# Vape aerosol exposure causes minimal lung damage



## Hooked (6/5/21)

*Study: Repeated vape aerosol exposure causes minimal lung damage compared to combustible cigarettes*
https://www.news-medical.net/news/2...amage-compared-to-combustible-cigarettes.aspx
6 May 2021

"In one of the most advanced applications of in-vitro 3D human lung models in vape research to date, a new peer-reviewed Imperial Brands study shows that, unlike combustible cigarette smoke, blu aerosol had little to no impact on numerous toxicological endpoints under the conditions of test using laboratory models.

Published in the journal Current Research in Toxicology, the experiments compared the toxicological responses of an in vitro 3D lung model (MucilAir™ from Epithelix) after repeated exposure to undiluted whole blu aerosol (1.6% tobacco flavor) or diluted whole cigarette smoke (3R4F Kentucky Reference) over a 28-day period.

- Cytotoxic response (general toxicity to cells or tissue)
- Barrier integrity (measuring the intactness of tissue structure )
- Immunohistochemistry (general assessment of tissue structure)
- Cilia beat frequency and active area (detecting abnormal lung cell function)
- Pro-inflammatory response (identifying lung tissue inflammation)

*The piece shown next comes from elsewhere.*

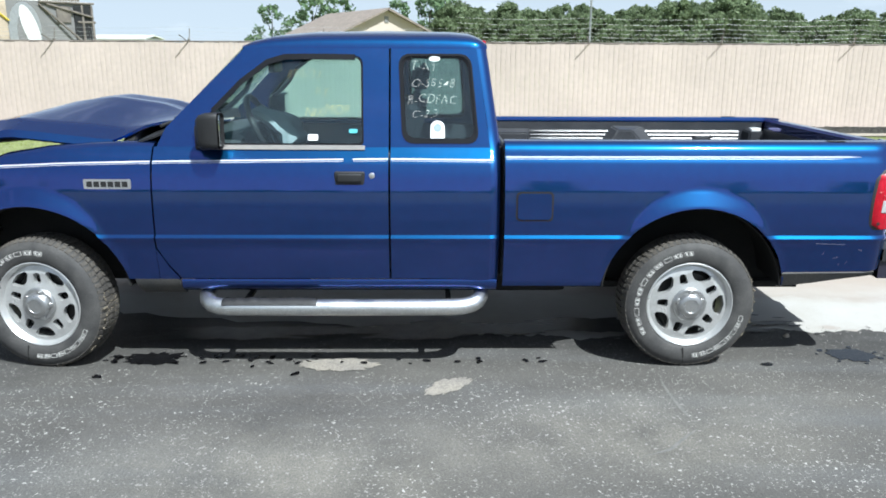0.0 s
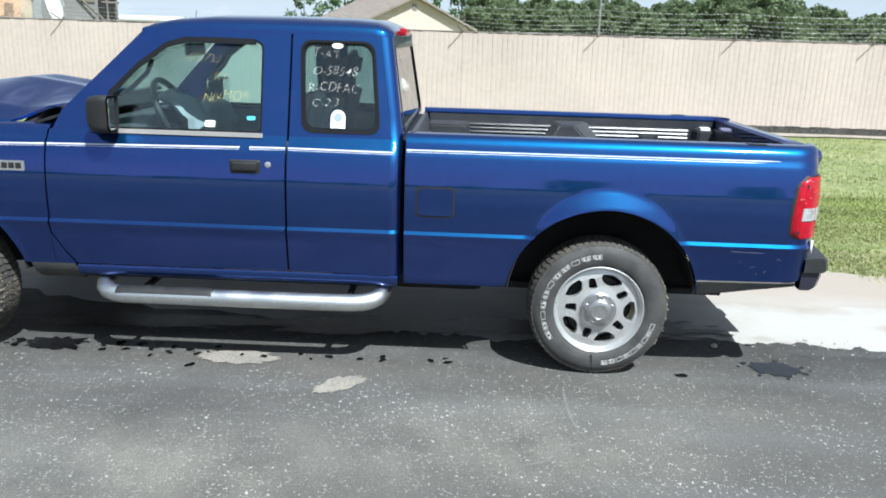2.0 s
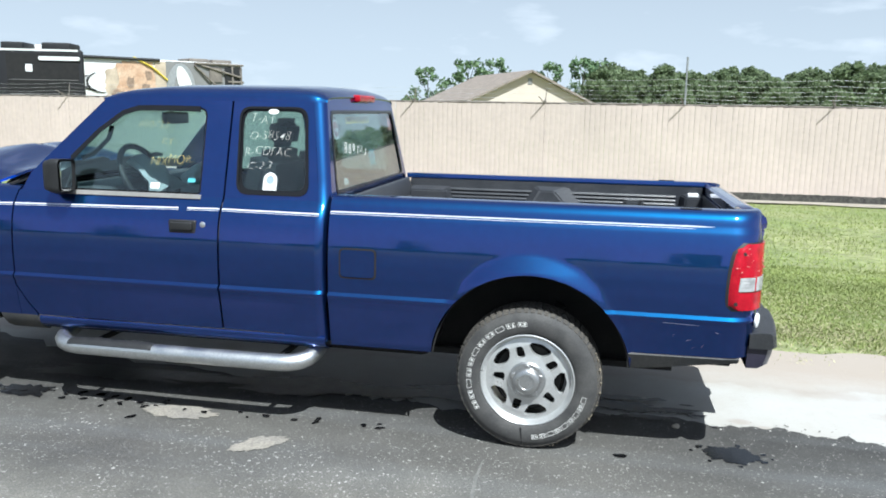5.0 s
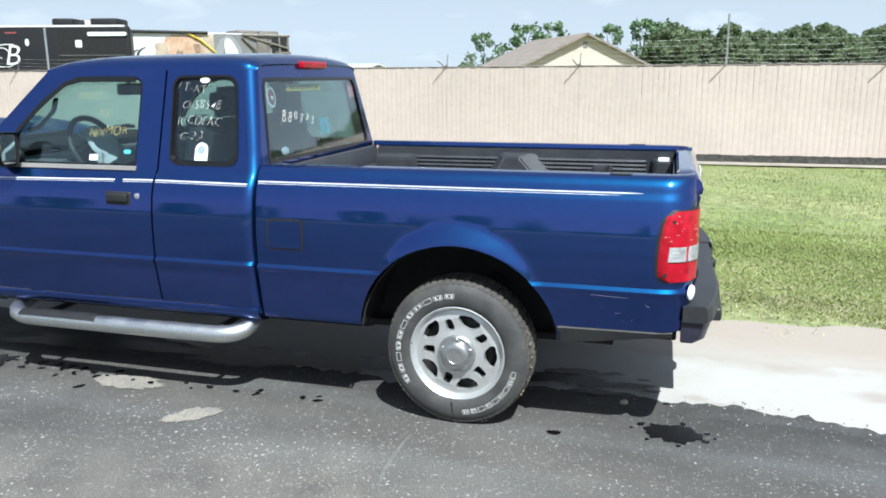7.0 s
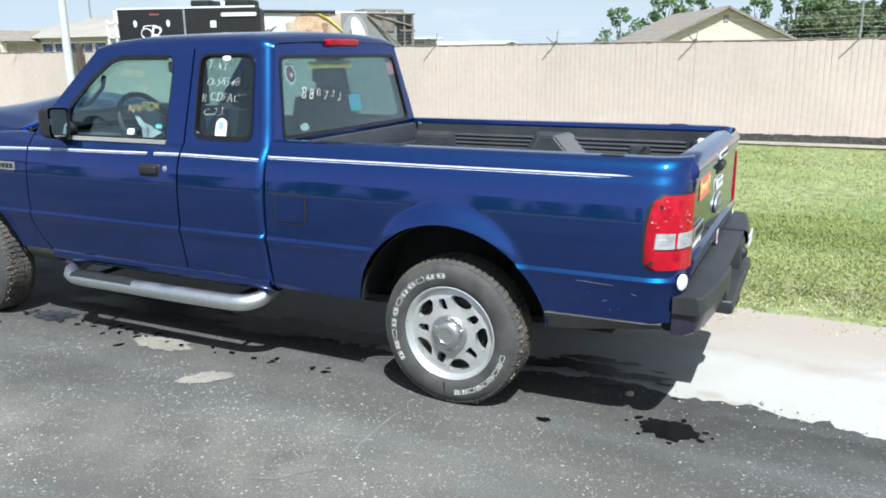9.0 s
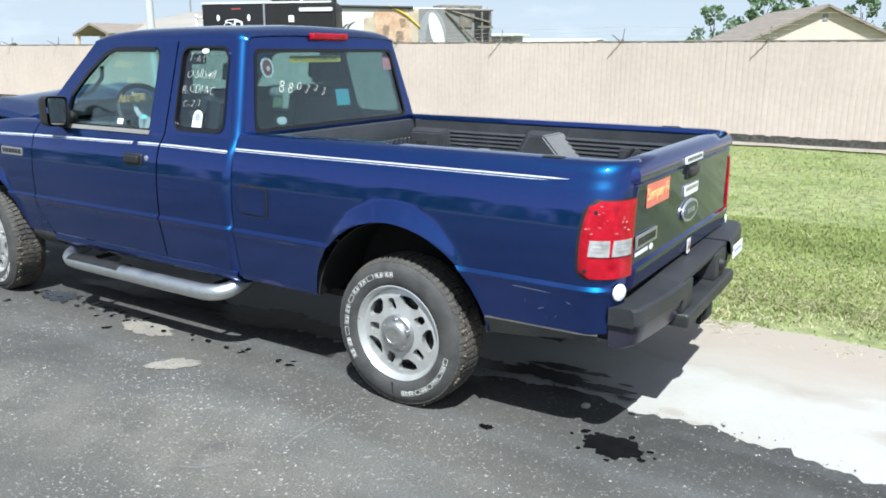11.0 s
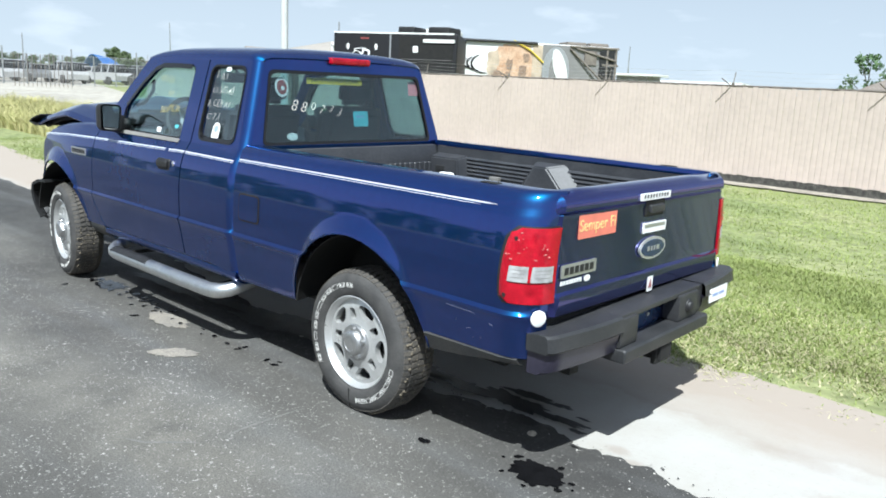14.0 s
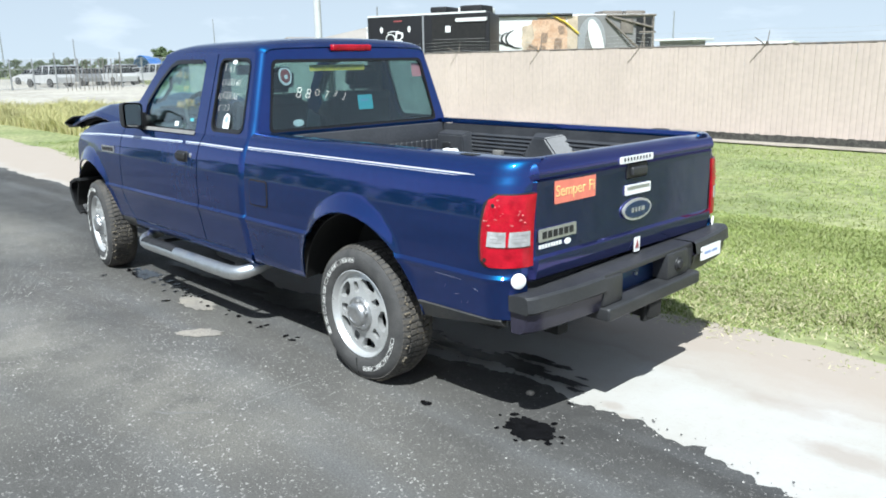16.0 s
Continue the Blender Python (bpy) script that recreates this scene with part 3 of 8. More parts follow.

This is the first peer-reviewed vaping study evaluating repeated whole cigarette smoke and whole aerosol exposure to a 3D lung model (at the air liquid interface) for this extended 28-day time period...

As expected, in the present repeated exposure study, cigarette smoke produced a significant and dose-dependent biological response against all endpoints as the puff number was increased.

At each puff dose, undiluted blu aerosol contained at least seven times more nicotine relative to cigarette smoke, but for all endpoints elicited no statistically significant difference with the negative control exposed only to humidified air.

"Our results suggest nicotine is not the driver of the model's cytotoxic response to cigarette smoke," Yu explained. "More likely it is the many toxicants created through burning tobacco causing the responses that are absent, or substantially reduced, in vape aerosol." ...

Reactions: Like 4 | Winner 2


----------



## zadiac (6/5/21)

Yeah duh! You getting it now? Only now?!

Reactions: Funny 4


----------